## What you will do
Reproduce the data below in full and exclude every picture.

## Data section

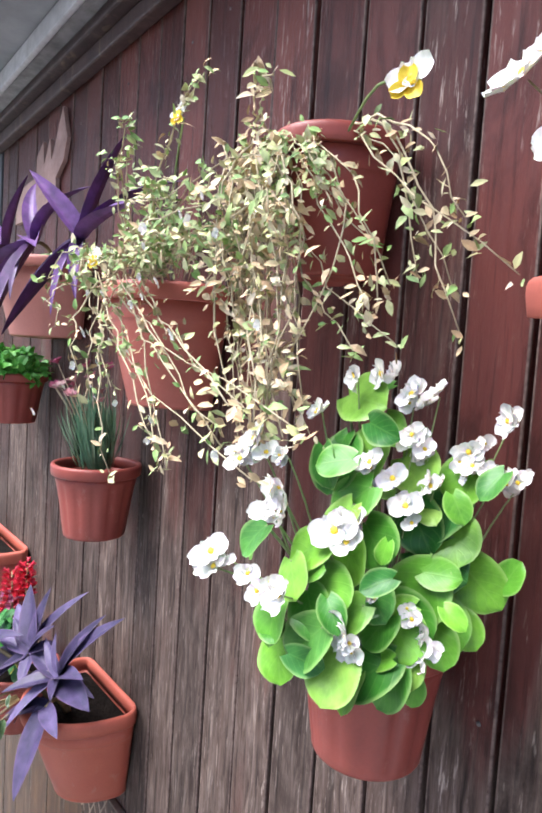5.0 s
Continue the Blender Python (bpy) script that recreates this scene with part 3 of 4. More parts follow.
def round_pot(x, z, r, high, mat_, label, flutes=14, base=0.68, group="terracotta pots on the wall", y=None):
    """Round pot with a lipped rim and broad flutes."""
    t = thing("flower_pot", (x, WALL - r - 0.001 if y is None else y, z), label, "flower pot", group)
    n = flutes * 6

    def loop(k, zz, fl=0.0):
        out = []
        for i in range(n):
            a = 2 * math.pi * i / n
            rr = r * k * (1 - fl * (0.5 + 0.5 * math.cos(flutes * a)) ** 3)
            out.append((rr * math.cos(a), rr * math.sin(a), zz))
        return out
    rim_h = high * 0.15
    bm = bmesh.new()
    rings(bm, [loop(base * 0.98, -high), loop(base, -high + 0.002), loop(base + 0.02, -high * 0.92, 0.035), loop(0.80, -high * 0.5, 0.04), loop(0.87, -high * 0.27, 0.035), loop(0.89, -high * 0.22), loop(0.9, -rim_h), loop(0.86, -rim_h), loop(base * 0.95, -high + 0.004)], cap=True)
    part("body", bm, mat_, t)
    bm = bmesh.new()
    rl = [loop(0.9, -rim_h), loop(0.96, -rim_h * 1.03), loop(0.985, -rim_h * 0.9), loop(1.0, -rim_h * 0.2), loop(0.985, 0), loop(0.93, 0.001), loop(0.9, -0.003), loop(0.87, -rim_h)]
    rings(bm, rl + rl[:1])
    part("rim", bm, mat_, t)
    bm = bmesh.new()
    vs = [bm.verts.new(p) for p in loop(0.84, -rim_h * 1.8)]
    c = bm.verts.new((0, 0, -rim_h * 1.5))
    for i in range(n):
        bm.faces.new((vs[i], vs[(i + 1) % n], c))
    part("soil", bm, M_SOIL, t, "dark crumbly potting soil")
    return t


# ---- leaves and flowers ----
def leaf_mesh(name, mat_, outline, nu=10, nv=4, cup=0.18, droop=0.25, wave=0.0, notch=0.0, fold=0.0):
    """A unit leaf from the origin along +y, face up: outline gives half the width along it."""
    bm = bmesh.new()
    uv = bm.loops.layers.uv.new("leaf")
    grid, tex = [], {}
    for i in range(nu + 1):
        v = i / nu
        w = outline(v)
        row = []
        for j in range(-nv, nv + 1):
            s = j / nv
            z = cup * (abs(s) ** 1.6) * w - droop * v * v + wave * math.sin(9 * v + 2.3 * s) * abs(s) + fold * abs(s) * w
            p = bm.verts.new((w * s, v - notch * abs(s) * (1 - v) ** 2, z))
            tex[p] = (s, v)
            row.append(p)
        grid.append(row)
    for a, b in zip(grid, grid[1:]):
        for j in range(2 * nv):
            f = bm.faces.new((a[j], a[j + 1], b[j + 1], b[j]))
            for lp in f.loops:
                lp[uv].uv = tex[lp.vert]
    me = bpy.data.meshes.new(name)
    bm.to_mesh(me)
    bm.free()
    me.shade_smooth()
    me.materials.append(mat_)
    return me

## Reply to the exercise
5.0 s
Continue the Blender Python (bpy) script that recreates this scene with part 3 of 4. More parts follow.
def round_pot(x, z, r, high, mat_, label, flutes=14, base=0.68, group="terracotta pots on the wall", y=None):
    """Round pot with a lipped rim and broad flutes."""
    t = thing("flower_pot", (x, WALL - r - 0.001 if y is None else y, z), label, "flower pot", group)
    n = flutes * 6

    def loop(k, zz, fl=0.0):
        out = []
        for i in range(n):
            a = 2 * math.pi * i / n
            rr = r * k * (1 - fl * (0.5 + 0.5 * math.cos(flutes * a)) ** 3)
            out.append((rr * math.cos(a), rr * math.sin(a), zz))
        return out
    rim_h = high * 0.15
    bm = bmesh.new()
    rings(bm, [loop(base * 0.98, -high), loop(base, -high + 0.002), loop(base + 0.02, -high * 0.92, 0.035), loop(0.80, -high * 0.5, 0.04), loop(0.87, -high * 0.27, 0.035), loop(0.89, -high * 0.22), loop(0.9, -rim_h), loop(0.86, -rim_h), loop(base * 0.95, -high + 0.004)], cap=True)
    part("body", bm, mat_, t)
    bm = bmesh.new()
    rl = [loop(0.9, -rim_h), loop(0.96, -rim_h * 1.03), loop(0.985, -rim_h * 0.9), loop(1.0, -rim_h * 0.2), loop(0.985, 0), loop(0.93, 0.001), loop(0.9, -0.003), loop(0.87, -rim_h)]
    rings(bm, rl + rl[:1])
    part("rim", bm, mat_, t)
    bm = bmesh.new()
    vs = [bm.verts.new(p) for p in loop(0.84, -rim_h * 1.8)]
    c = bm.verts.new((0, 0, -rim_h * 1.5))
    for i in range(n):
        bm.faces.new((vs[i], vs[(i + 1) % n], c))
    part("soil", bm, M_SOIL, t, "dark crumbly potting soil")
    return t


# ---- leaves and flowers ----
def leaf_mesh(name, mat_, outline, nu=10, nv=4, cup=0.18, droop=0.25, wave=0.0, notch=0.0, fold=0.0):
    """A unit leaf from the origin along +y, face up: outline gives half the width along it."""
    bm = bmesh.new()
    uv = bm.loops.layers.uv.new("leaf")
    grid, tex = [], {}
    for i in range(nu + 1):
        v = i / nu
        w = outline(v)
        row = []
        for j in range(-nv, nv + 1):
            s = j / nv
            z = cup * (abs(s) ** 1.6) * w - droop * v * v + wave * math.sin(9 * v + 2.3 * s) * abs(s) + fold * abs(s) * w
            p = bm.verts.new((w * s, v - notch * abs(s) * (1 - v) ** 2, z))
            tex[p] = (s, v)
            row.append(p)
        grid.append(row)
    for a, b in zip(grid, grid[1:]):
        for j in range(2 * nv):
            f = bm.faces.new((a[j], a[j + 1], b[j + 1], b[j]))
            for lp in f.loops:
                lp[uv].uv = tex[lp.vert]
    me = bpy.data.meshes.new(name)
    bm.to_mesh(me)
    bm.free()
    me.shade_smooth()
    me.materials.append(mat_)
    return me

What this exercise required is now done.